For a comic novelist, such human pretension is a gift. In “The Gravestone and the Commode” — a surreal juxtaposition that appeared outside his window one day when workers remodeling a bathroom in his house temporarily stored the toilet next to an old headstone in the backyard — Russo writes: “There’s no need for any writer to make the world a funny place. It is a funny place.” Not to everyone, it turns out. He is soon involved in a dinner party row with a woman who considers him cruel for making fun of people who stutter. Russo’s retort may not be a woke joke, but it isn’t flippant: “The best humor,” he points out, “has always resided in the chamber next to the one occupied by suffering.”
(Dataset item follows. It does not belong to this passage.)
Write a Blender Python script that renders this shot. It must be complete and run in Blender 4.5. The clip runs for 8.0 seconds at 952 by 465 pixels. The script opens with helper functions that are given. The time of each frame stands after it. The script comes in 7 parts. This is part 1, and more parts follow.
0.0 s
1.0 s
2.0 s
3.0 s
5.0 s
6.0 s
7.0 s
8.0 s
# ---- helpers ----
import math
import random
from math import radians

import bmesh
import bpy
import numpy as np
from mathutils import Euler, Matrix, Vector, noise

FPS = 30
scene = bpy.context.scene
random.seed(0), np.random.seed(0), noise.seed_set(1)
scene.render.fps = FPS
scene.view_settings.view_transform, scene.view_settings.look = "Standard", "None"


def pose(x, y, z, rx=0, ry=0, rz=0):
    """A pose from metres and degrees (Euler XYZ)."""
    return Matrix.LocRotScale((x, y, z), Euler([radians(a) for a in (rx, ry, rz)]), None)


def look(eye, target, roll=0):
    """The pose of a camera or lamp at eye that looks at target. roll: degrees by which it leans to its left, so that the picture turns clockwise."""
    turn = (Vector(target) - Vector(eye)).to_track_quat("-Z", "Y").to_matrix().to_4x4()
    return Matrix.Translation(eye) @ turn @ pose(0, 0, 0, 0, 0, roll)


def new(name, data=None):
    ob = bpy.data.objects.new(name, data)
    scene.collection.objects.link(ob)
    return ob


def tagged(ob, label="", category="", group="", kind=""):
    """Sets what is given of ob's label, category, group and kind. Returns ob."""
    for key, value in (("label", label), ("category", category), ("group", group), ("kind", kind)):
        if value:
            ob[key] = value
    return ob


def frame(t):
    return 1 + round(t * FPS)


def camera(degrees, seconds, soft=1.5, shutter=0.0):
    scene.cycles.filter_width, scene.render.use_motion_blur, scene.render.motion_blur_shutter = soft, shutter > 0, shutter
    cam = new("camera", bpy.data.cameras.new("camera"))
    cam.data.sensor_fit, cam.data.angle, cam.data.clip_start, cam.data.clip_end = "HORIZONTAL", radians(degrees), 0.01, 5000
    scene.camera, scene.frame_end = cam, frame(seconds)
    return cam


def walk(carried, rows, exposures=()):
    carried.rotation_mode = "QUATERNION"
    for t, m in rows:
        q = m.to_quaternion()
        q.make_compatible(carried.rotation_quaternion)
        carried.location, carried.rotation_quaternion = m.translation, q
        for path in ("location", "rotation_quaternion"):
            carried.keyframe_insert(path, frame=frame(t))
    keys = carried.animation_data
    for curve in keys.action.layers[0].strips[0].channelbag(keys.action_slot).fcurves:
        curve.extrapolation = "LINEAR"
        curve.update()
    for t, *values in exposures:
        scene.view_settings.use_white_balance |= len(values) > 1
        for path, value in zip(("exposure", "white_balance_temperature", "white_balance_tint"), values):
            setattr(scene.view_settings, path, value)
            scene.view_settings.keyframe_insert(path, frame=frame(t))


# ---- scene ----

Pain and laughter also react chemically in “Imagining Jenny,” a standout, which was originally published as the afterword to a memoir by Jennifer Finney Boylan. Here, Russo recounts the brutal week he spent at the bedside of the author, a friend of many years, as she underwent gender reassignment surgery.

In a semi-state of shock over what’s about to happen to his former beer-drinking buddy Jim, a fellow professor at Colby, Russo confesses to a series of anxious gaffes — referring to Jenny as him — and seeks “solace and understanding in narrative,” even though these were “cautionary parables of transformation, of men who turn into wolves, into vampires, even into insects.” He also makes an un-woke joke about the surgery.

It is an outburst of exasperation as much with the situation as his own sense that what’s happening here — a man transforming into a woman — threatens not just his personal but his professional life. “As social and natural scientists continue to erode our belief in free will by revealing the extent of our genetic and cultural programming,” he writes, with nostrils flaring, “novelists continue to hold people accountable for their actions and the consequences of those actions. This is the fiction writer’s manifesto, because without it there’s no story.”

For a moment, it’s as if Russo has forgotten his own earlier advice: “If playing God scares you,” he declares, fully confident of his omniscient powers as a novelist, “there are other professions.”

The problem for Russo is that destiny decided long ago that this was the only one for him.